↓
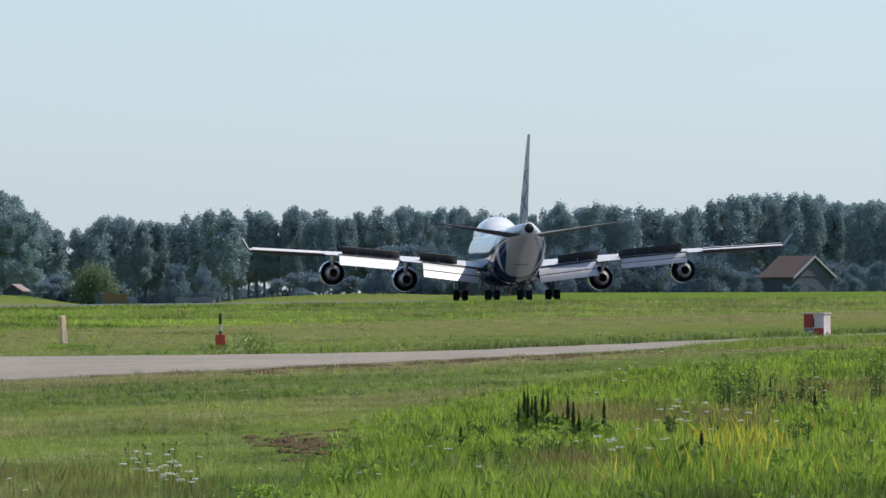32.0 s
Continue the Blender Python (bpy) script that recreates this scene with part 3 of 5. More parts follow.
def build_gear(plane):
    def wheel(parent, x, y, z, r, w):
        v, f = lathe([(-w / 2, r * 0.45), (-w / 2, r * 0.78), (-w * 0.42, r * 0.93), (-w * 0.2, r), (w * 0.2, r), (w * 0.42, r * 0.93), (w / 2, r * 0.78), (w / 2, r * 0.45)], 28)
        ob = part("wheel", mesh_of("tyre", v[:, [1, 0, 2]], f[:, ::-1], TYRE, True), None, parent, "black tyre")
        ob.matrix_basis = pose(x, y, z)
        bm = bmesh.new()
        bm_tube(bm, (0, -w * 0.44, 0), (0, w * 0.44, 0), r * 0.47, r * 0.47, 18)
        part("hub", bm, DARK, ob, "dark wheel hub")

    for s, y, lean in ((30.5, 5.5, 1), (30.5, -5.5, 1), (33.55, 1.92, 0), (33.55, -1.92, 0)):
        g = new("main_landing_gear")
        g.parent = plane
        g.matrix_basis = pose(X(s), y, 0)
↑
◆ **Work to do**: Working from the material above, transcribe it exactly while omitting pictures.

◆ **Response to the exercise**:
32.0 s
Continue the Blender Python (bpy) script that recreates this scene with part 3 of 5. More parts follow.
def build_gear(plane):
    def wheel(parent, x, y, z, r, w):
        v, f = lathe([(-w / 2, r * 0.45), (-w / 2, r * 0.78), (-w * 0.42, r * 0.93), (-w * 0.2, r), (w * 0.2, r), (w * 0.42, r * 0.93), (w / 2, r * 0.78), (w / 2, r * 0.45)], 28)
        ob = part("wheel", mesh_of("tyre", v[:, [1, 0, 2]], f[:, ::-1], TYRE, True), None, parent, "black tyre")
        ob.matrix_basis = pose(x, y, z)
        bm = bmesh.new()
        bm_tube(bm, (0, -w * 0.44, 0), (0, w * 0.44, 0), r * 0.47, r * 0.47, 18)
        part("hub", bm, DARK, ob, "dark wheel hub")

    for s, y, lean in ((30.5, 5.5, 1), (30.5, -5.5, 1), (33.55, 1.92, 0), (33.55, -1.92, 0)):
        g = new("main_landing_gear")
        g.parent = plane
        g.matrix_basis = pose(X(s), y, 0)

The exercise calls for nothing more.